Haben sich in der neuen Heimat Ihre Hoffnungen erfüllt? Konnten Sie schon Wurzeln schlagen?

Wir fühlen uns hier willkommen und zur richtigen Zeit am rechten Ort – ganz im Sinne von „Kairos“ – wir schlagen Wurzeln und bauen an diesem Kunstwerk. Umso befreiender, dass wir das Gefühl haben, hier gebraucht zu werden.

Wie hat die dänische Regierung während der Corona-Krise agiert? Gibt es hier eine Aufarbeitung?

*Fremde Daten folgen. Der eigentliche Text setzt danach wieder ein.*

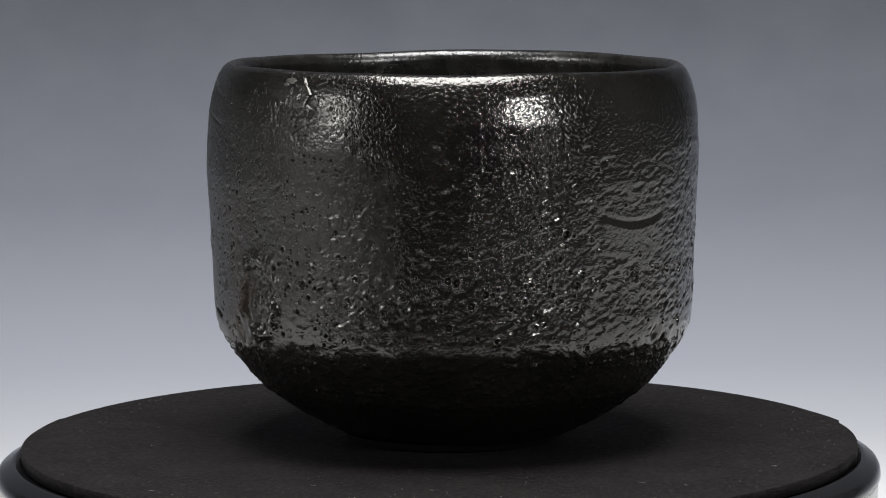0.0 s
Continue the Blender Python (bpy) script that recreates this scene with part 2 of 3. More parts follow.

Die dänische Regierung hat sich öffentlich für den medialen Umgang mit der Corona-Zeit entschuldigt: „Wir haben versagt“. Das war aber erst der Anfang. Um diese schwere Zeit aufzuarbeiten, braucht es viel mehr.

Für uns gab es zu keinem Zeitpunkt Druck von außen. Im Februar 2022 erklärte Dänemark, als eines der ersten Länder, Corona für null und nichtig. Das war ein Lichtblick und bestärkte uns in unserer Entscheidung.

Wie sieht Ihre Bilanz nach 18 Monaten Exil aus?

Wir sind glücklich, hier zu sein, und stürzen uns täglich neu in dieses Abenteuer, das alle unsere Kräfte und Fantasie erfordert. Von ganzem Herzen Dank sagen möchten wir allen Menschen, die uns dabei unterstützen, in welcher Form auch immer. Das Gefühl, gemeinsam eine Idee Wirklichkeit werden zu lassen, ist erhebend und großartig zugleich. Auszuwandern war keine Kurzschlusshandlung. Und für alle die Zweifel daran hatten: Wir bleiben!

Sind Sie in Dänemark und/oder in Deutschland noch in der Widerstandsbewegung aktiv?

Ja, das sind wir. Auf unsere Weise. Wir netzwerken viel und führen viele Diskussionen miteinander. Immer wieder kommen uns Menschen besuchen, die auch auf der Suche sind – manchmal nach einer Auszeit auf dem Land. Hier kann man wirklich Kraft und frische Energie tanken, und wir laden gerne helfende Hände ein, mit uns diesen besonderen Ort weiter zu gestalten. Hjærtelig Velkommen!